Relaxation Rietveld Stage Analysis of Li Inserted Graphite after Charge/Discharge Cycles

Wednesday, 27 May 2015
Salon C (Hilton Chicago)
T. Kitamura, S. Takai (Graduate School of Energy Science, Kyoto University), and T. Yao (National Institute of Technology, Kagawa College, Institute of Advanced Energy, Kyoto University)

Relaxation analysis makes transition of electrode material from kinetic state to equilibrium state clear.  We have applied the Relaxation analysis to various kind of cathode and anode materials, such as γ-Fe2O3[1,2], LiMn2O4[3], LiFePO4[4], LiCoO2[5], LiMnPO4[6] and so on.  In the previous work, we conducted relaxation analysis to graphite, the widespread anode material for lithium ion rechargeable batteries[7].  We analyzed the variation of stage structure of lithium-graphite intercalation compounds (Li-GICs) based on the one-dimensional Rietveld method[8].

In the present study, relaxation analysis was performed on the Li inserted graphite after a charge/discharge cycle and the results were compared for the case of first Li-insertion.


Working electrode was prepared by mixing natural graphite powder (LB-CG, Nippon Kokuen) and PVdF with a ratio of 93 : 7 (weight ratio).  Lithium foil was employed as the counter electrode and EC/DMC (2:1 volume ratio) with 1 mol∙dm‑3 LiPF6was used as the electrolyte.  Lithium ion was inserted into graphite electrochemically using two electrode cell.  After the insertion, we extracted lithium ion from the sample, then we inserted lithium ion again into the sample.  Current rate and charge/discharge periods were all selected to be 0.1C and 10h, respectively.  Then two types of Li-GICs were prepared; the samples of lithium insertion at the first time (named 1st) and the second time (named 2nd).

After the termination of each sample preparation, we immediately removed the working electrode from the cell in a glove box to avoid the local cell reaction between the electrode material and the current collector.

 XRD patterns from 11° to 53° in 2θ were measured by using CuKα radiaton (UltimaIV, Rigaku, Japan) for various relaxation time. We analyzed XRD patterns by the one-dimensional Rietveld method [6] using RIEVEC program coded by T. Yao[1-8]. Interlayer distances and scale factors of stage1 and stage2 were obtained.

Results and discussion

XRD profile of the sample for each relaxation time after Li insertion was well fitted by the Rietveld calculation.  Fig.1 shows the obtained mole fraction changes of stage 1 for samples of 1st and 2nd, indicating that mole fractions of stage1 decrease and those of stage 2 increase with the relaxation time for both samples.  It is considered that defective stage 1 was formed at the lithium insertion process, and it separated into stage 1 without defect and stage 2 during the relaxation. The change in mole fraction became slower for the 2nd.  Fig.2 shows lattice parameters of c-axis for the stages 1 and 2.  The lattice parameters of stage 1 were almost constant and those of stage 2 decreased during the relaxation for both samples.  

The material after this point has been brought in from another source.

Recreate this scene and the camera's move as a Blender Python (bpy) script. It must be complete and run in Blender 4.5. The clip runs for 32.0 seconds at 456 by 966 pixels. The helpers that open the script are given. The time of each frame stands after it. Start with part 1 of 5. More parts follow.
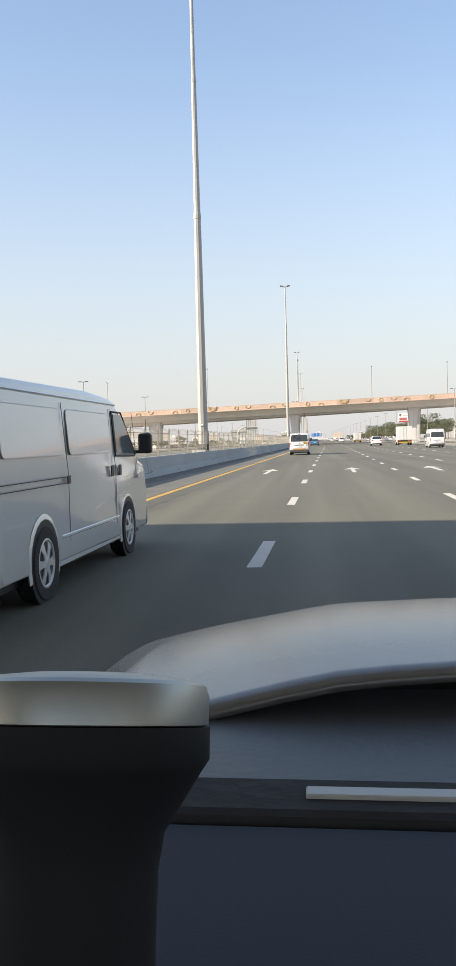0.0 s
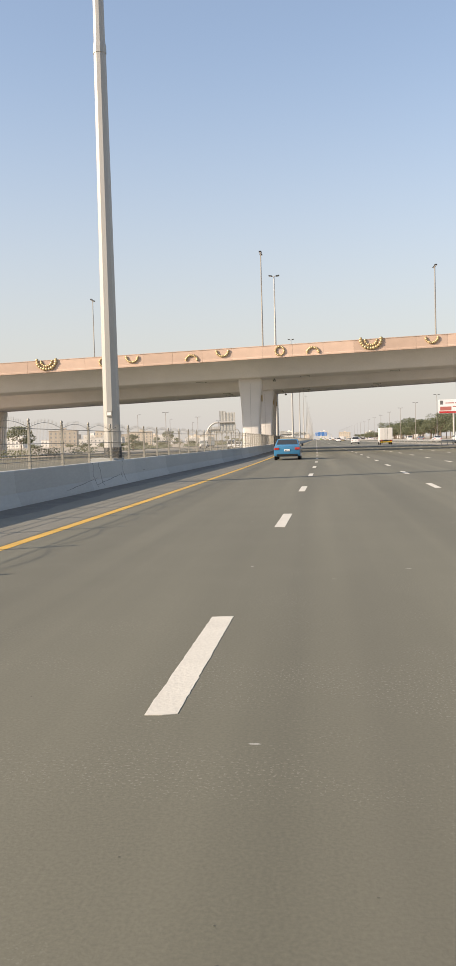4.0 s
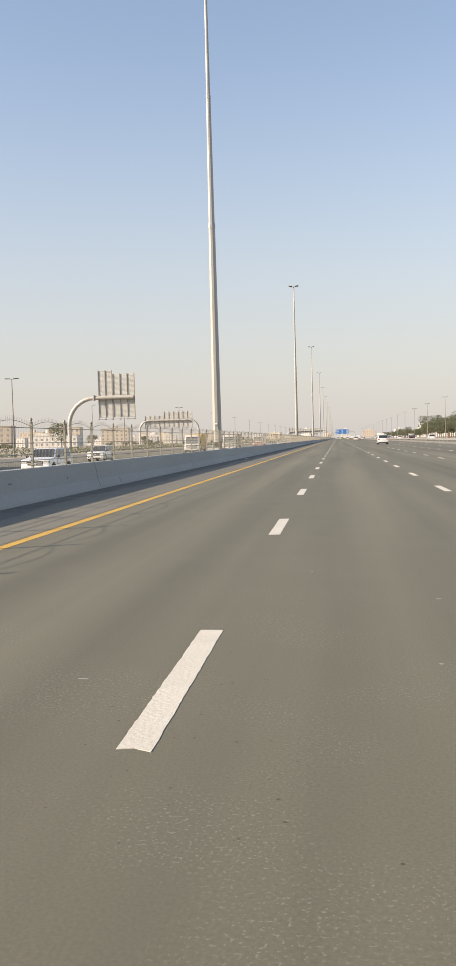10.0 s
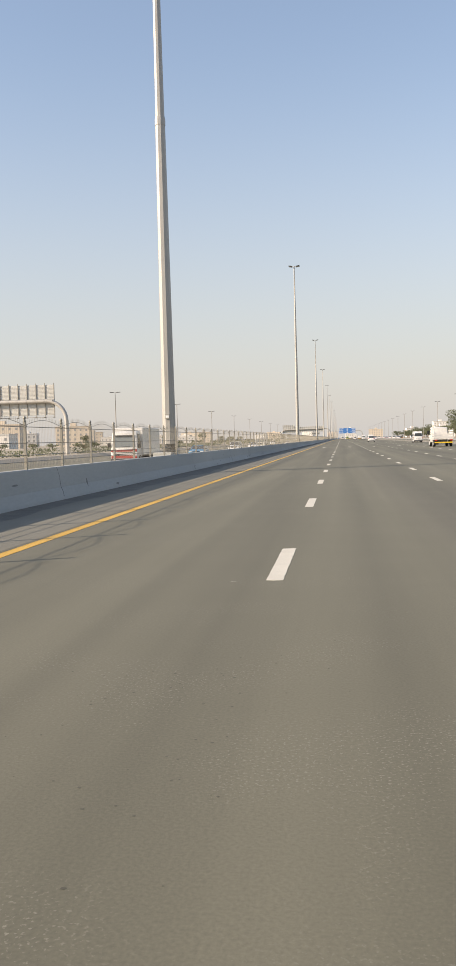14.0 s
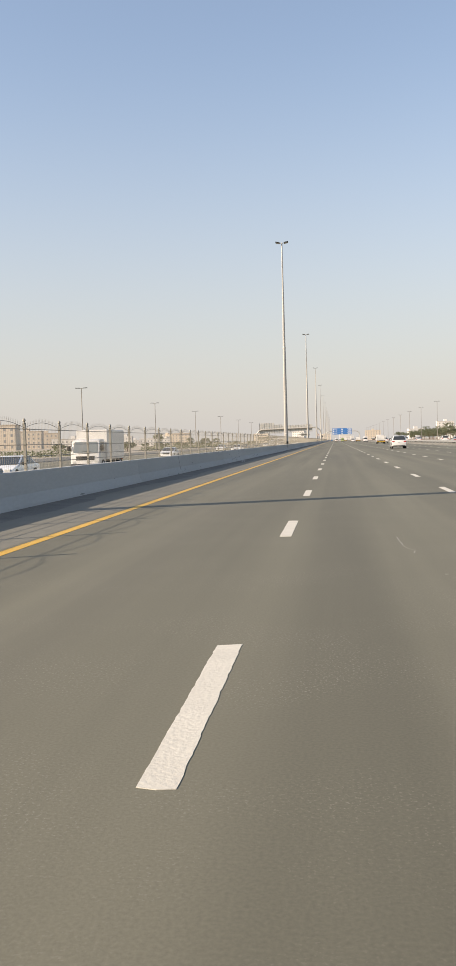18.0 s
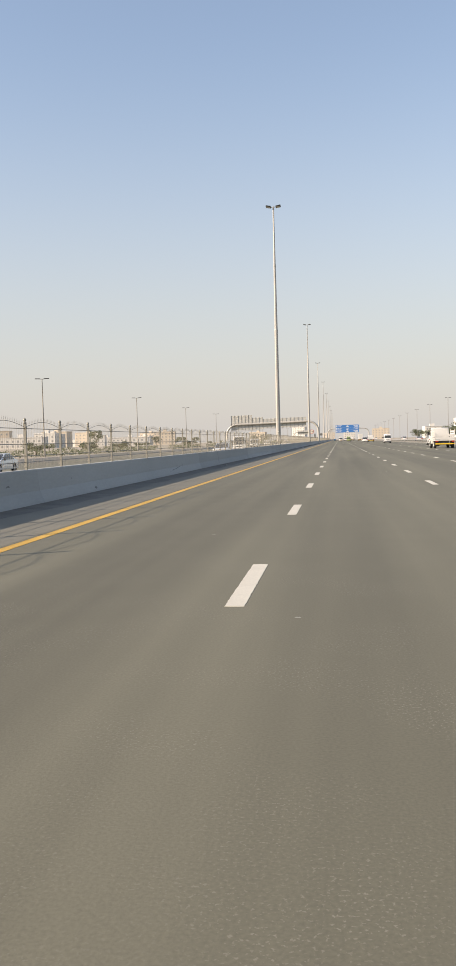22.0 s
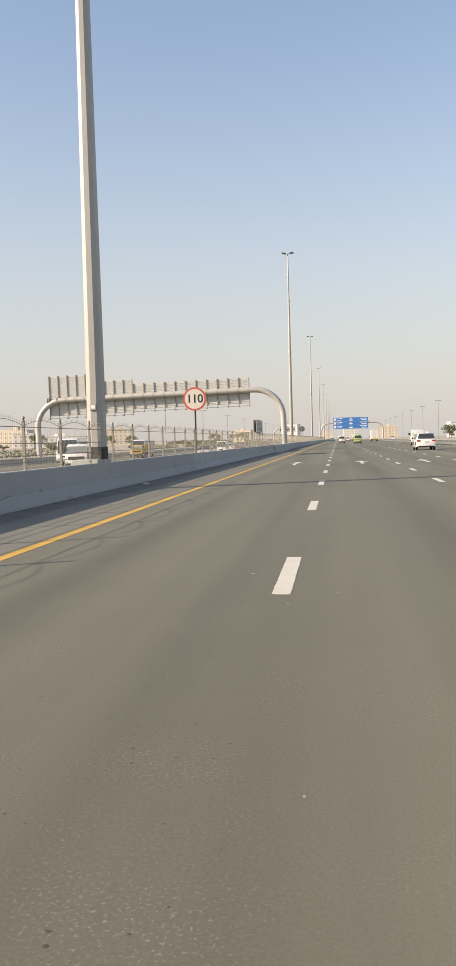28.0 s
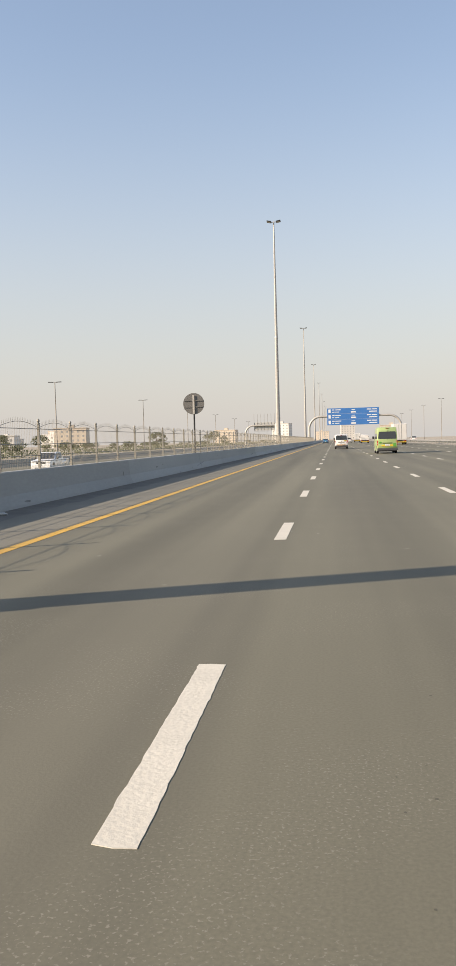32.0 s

Although the structure of stage2 is generally presented as the stack of Li-inserted graphene layer and Li-not-inserted graphene layer, the stack of graphene layers with two different Li concentration at the interlayer also makes stage2 structure from the point of symmetry.  It is considered that, at Li insertion process, Li-rich interlayer (Dw) and Li-lean interlayer (Dn) stacked to construct stage 2, and that structure of stage2 changed into the stack of Li-inserted (Dw) and Li-not-inserted (Dn) graphene layers during relaxation.  Fig.3 shows two kinds of interlayer distance of stage 2, Dw and Dn, for both samples, where Dw increased and Dn decreased with the relaxation time.  The changing manner of Dw and Dnwere similar for 1st and 2nd samples.  It is considered that the process of structure change was similar for 1st and 2nd during the relaxation process, however, that the driving force from kinetic state to equilibrium state was weaker for 2nd sample than that of 1st sample by the loose of graphen layer stacking due to lithium ion insertion and extraction.